Directions for this task: All of the data should be output character for character, except the pictures.

Dataset content:
============
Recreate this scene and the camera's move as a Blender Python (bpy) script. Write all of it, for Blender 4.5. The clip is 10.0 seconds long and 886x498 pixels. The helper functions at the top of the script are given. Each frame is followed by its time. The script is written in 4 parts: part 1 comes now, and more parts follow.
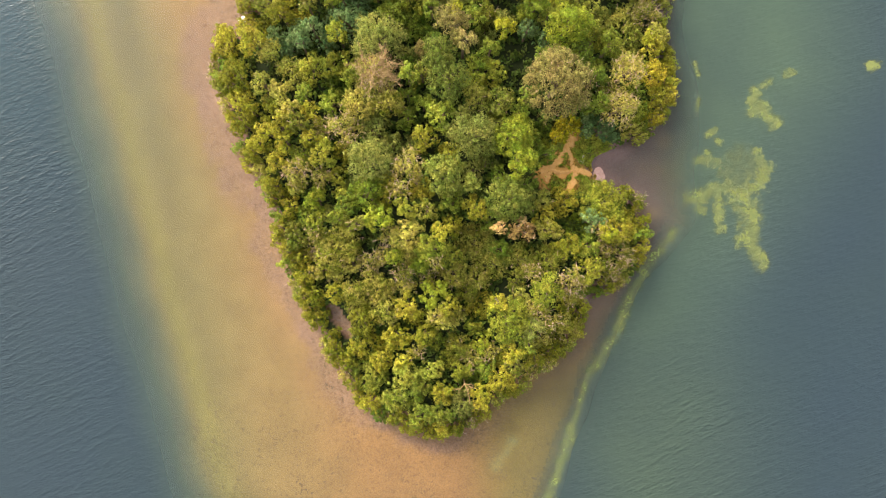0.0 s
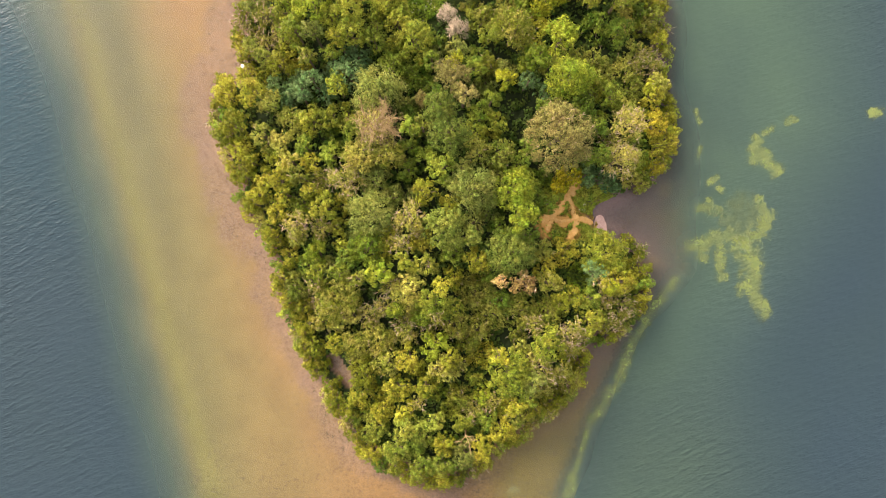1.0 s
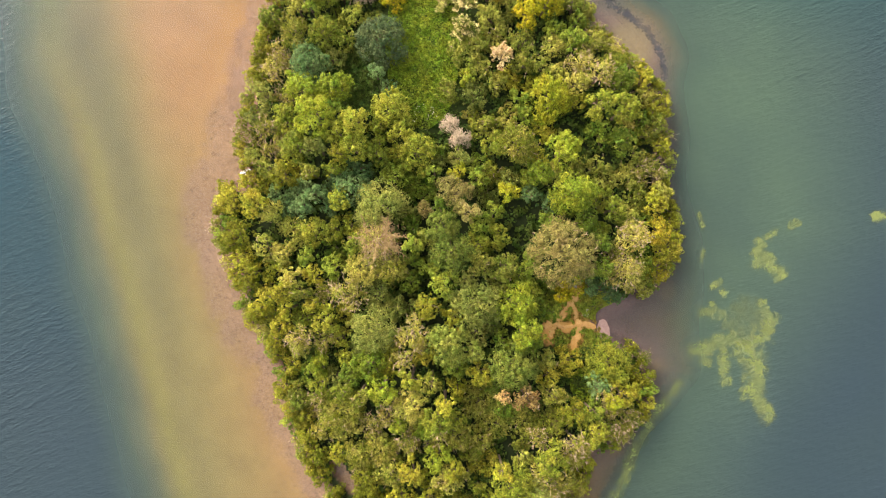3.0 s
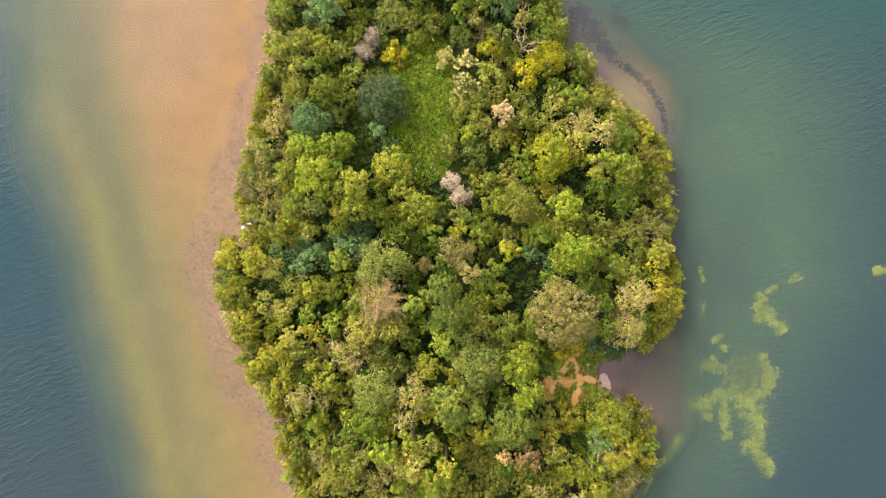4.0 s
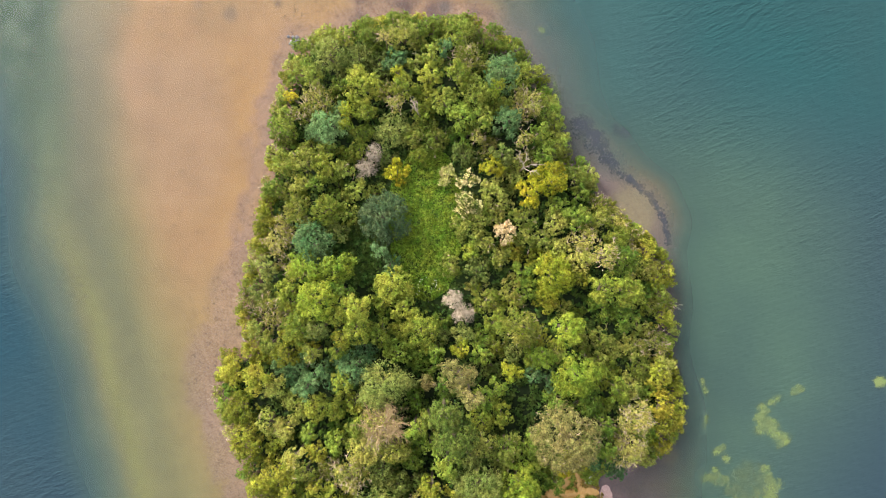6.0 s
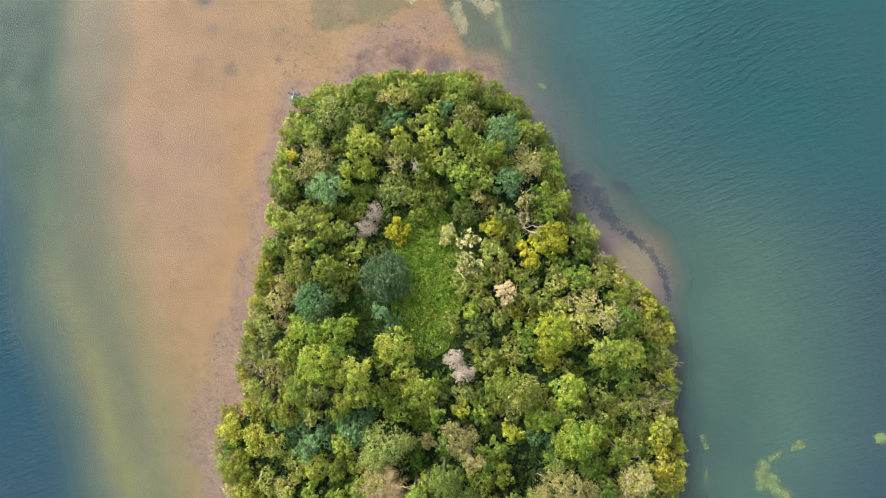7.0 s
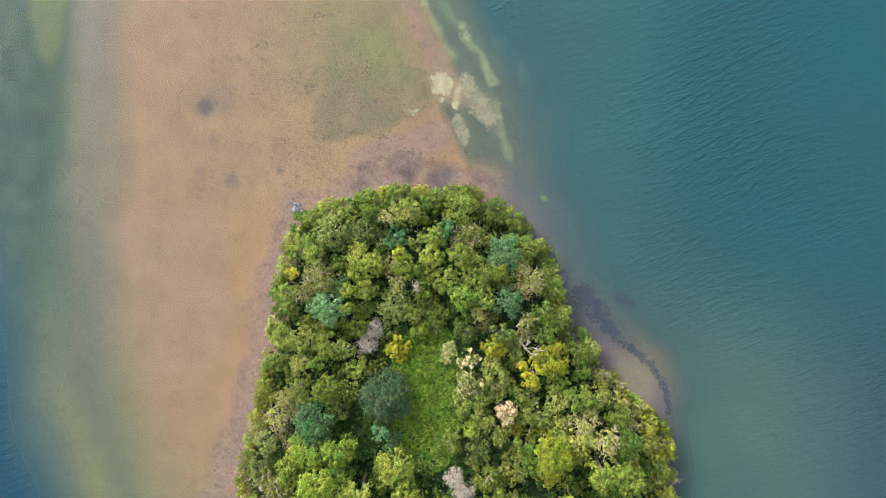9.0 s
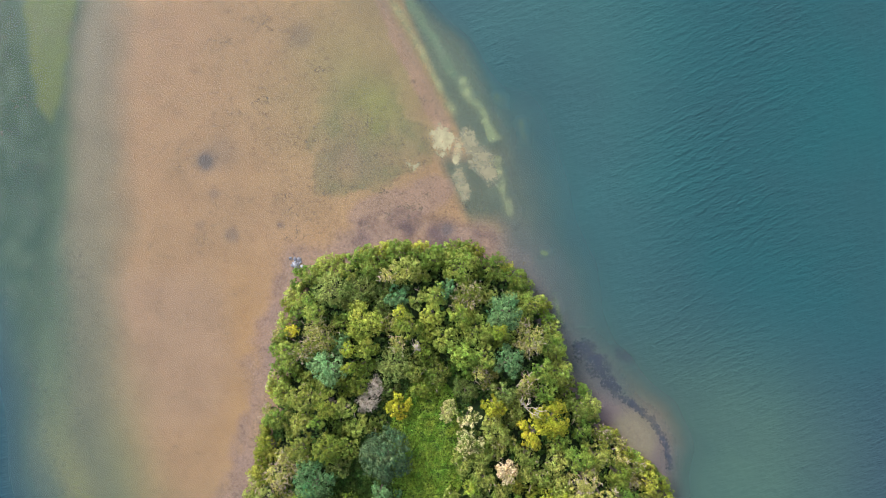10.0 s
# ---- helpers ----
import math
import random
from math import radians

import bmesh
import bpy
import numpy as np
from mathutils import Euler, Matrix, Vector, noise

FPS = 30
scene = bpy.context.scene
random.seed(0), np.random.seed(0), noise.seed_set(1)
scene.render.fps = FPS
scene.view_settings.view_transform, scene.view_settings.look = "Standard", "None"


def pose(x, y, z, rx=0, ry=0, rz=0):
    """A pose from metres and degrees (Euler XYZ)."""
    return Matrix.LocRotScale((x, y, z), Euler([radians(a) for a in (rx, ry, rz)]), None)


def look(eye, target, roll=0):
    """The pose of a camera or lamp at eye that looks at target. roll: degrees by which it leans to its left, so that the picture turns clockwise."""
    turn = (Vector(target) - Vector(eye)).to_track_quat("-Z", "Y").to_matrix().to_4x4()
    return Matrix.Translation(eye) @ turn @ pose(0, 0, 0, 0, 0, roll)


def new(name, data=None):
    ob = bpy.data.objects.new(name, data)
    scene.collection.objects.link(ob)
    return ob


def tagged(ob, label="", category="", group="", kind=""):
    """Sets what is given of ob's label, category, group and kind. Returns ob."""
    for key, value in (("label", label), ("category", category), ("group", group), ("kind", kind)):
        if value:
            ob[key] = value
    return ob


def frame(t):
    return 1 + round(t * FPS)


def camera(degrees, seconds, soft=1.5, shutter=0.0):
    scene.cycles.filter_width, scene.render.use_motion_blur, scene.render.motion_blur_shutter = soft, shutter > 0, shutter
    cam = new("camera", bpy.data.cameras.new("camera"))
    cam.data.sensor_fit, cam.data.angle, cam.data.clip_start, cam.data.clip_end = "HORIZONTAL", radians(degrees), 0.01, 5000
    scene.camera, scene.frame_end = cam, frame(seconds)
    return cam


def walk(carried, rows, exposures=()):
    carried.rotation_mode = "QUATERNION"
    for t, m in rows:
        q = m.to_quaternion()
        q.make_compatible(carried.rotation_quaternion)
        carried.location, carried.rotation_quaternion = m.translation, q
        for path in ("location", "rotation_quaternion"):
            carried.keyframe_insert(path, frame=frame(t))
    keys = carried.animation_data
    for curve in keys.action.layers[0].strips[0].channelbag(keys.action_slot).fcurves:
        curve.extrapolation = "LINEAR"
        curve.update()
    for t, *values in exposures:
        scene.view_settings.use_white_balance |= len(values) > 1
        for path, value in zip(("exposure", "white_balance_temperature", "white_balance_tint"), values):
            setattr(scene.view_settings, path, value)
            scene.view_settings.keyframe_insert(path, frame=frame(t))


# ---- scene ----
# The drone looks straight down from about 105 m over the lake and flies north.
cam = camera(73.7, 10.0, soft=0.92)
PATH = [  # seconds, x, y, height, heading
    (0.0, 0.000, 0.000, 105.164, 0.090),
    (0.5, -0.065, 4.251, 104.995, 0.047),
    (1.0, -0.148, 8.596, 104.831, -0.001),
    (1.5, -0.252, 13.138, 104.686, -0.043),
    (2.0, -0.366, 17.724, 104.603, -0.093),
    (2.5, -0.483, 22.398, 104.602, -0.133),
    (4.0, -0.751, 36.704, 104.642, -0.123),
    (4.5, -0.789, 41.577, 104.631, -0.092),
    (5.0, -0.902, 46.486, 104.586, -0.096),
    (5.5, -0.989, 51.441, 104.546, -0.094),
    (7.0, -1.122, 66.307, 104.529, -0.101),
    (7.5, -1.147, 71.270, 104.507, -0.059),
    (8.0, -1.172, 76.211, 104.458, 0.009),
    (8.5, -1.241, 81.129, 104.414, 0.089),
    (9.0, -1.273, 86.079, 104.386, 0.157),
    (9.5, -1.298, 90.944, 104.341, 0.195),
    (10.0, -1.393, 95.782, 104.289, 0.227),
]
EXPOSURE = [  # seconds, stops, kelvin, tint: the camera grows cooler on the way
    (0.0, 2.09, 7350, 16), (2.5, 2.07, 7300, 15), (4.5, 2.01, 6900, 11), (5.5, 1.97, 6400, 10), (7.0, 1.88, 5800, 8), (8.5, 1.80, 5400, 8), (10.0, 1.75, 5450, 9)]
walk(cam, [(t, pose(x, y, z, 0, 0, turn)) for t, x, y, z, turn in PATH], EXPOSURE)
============
Answer in full:
Recreate this scene and the camera's move as a Blender Python (bpy) script. Write all of it, for Blender 4.5. The clip is 10.0 seconds long and 886x498 pixels. The helper functions at the top of the script are given. Each frame is followed by its time. The script is written in 4 parts: part 1 comes now, and more parts follow.
0.0 s
1.0 s
3.0 s
4.0 s
6.0 s
7.0 s
9.0 s
10.0 s
# ---- helpers ----
import math
import random
from math import radians

import bmesh
import bpy
import numpy as np
from mathutils import Euler, Matrix, Vector, noise

FPS = 30
scene = bpy.context.scene
random.seed(0), np.random.seed(0), noise.seed_set(1)
scene.render.fps = FPS
scene.view_settings.view_transform, scene.view_settings.look = "Standard", "None"


def pose(x, y, z, rx=0, ry=0, rz=0):
    """A pose from metres and degrees (Euler XYZ)."""
    return Matrix.LocRotScale((x, y, z), Euler([radians(a) for a in (rx, ry, rz)]), None)


def look(eye, target, roll=0):
    """The pose of a camera or lamp at eye that looks at target. roll: degrees by which it leans to its left, so that the picture turns clockwise."""
    turn = (Vector(target) - Vector(eye)).to_track_quat("-Z", "Y").to_matrix().to_4x4()
    return Matrix.Translation(eye) @ turn @ pose(0, 0, 0, 0, 0, roll)


def new(name, data=None):
    ob = bpy.data.objects.new(name, data)
    scene.collection.objects.link(ob)
    return ob


def tagged(ob, label="", category="", group="", kind=""):
    """Sets what is given of ob's label, category, group and kind. Returns ob."""
    for key, value in (("label", label), ("category", category), ("group", group), ("kind", kind)):
        if value:
            ob[key] = value
    return ob


def frame(t):
    return 1 + round(t * FPS)


def camera(degrees, seconds, soft=1.5, shutter=0.0):
    scene.cycles.filter_width, scene.render.use_motion_blur, scene.render.motion_blur_shutter = soft, shutter > 0, shutter
    cam = new("camera", bpy.data.cameras.new("camera"))
    cam.data.sensor_fit, cam.data.angle, cam.data.clip_start, cam.data.clip_end = "HORIZONTAL", radians(degrees), 0.01, 5000
    scene.camera, scene.frame_end = cam, frame(seconds)
    return cam


def walk(carried, rows, exposures=()):
    carried.rotation_mode = "QUATERNION"
    for t, m in rows:
        q = m.to_quaternion()
        q.make_compatible(carried.rotation_quaternion)
        carried.location, carried.rotation_quaternion = m.translation, q
        for path in ("location", "rotation_quaternion"):
            carried.keyframe_insert(path, frame=frame(t))
    keys = carried.animation_data
    for curve in keys.action.layers[0].strips[0].channelbag(keys.action_slot).fcurves:
        curve.extrapolation = "LINEAR"
        curve.update()
    for t, *values in exposures:
        scene.view_settings.use_white_balance |= len(values) > 1
        for path, value in zip(("exposure", "white_balance_temperature", "white_balance_tint"), values):
            setattr(scene.view_settings, path, value)
            scene.view_settings.keyframe_insert(path, frame=frame(t))


# ---- scene ----
# The drone looks straight down from about 105 m over the lake and flies north.
cam = camera(73.7, 10.0, soft=0.92)
PATH = [  # seconds, x, y, height, heading
    (0.0, 0.000, 0.000, 105.164, 0.090),
    (0.5, -0.065, 4.251, 104.995, 0.047),
    (1.0, -0.148, 8.596, 104.831, -0.001),
    (1.5, -0.252, 13.138, 104.686, -0.043),
    (2.0, -0.366, 17.724, 104.603, -0.093),
    (2.5, -0.483, 22.398, 104.602, -0.133),
    (4.0, -0.751, 36.704, 104.642, -0.123),
    (4.5, -0.789, 41.577, 104.631, -0.092),
    (5.0, -0.902, 46.486, 104.586, -0.096),
    (5.5, -0.989, 51.441, 104.546, -0.094),
    (7.0, -1.122, 66.307, 104.529, -0.101),
    (7.5, -1.147, 71.270, 104.507, -0.059),
    (8.0, -1.172, 76.211, 104.458, 0.009),
    (8.5, -1.241, 81.129, 104.414, 0.089),
    (9.0, -1.273, 86.079, 104.386, 0.157),
    (9.5, -1.298, 90.944, 104.341, 0.195),
    (10.0, -1.393, 95.782, 104.289, 0.227),
]
EXPOSURE = [  # seconds, stops, kelvin, tint: the camera grows cooler on the way
    (0.0, 2.09, 7350, 16), (2.5, 2.07, 7300, 15), (4.5, 2.01, 6900, 11), (5.5, 1.97, 6400, 10), (7.0, 1.88, 5800, 8), (8.5, 1.80, 5400, 8), (10.0, 1.75, 5450, 9)]
walk(cam, [(t, pose(x, y, z, 0, 0, turn)) for t, x, y, z, turn in PATH], EXPOSURE)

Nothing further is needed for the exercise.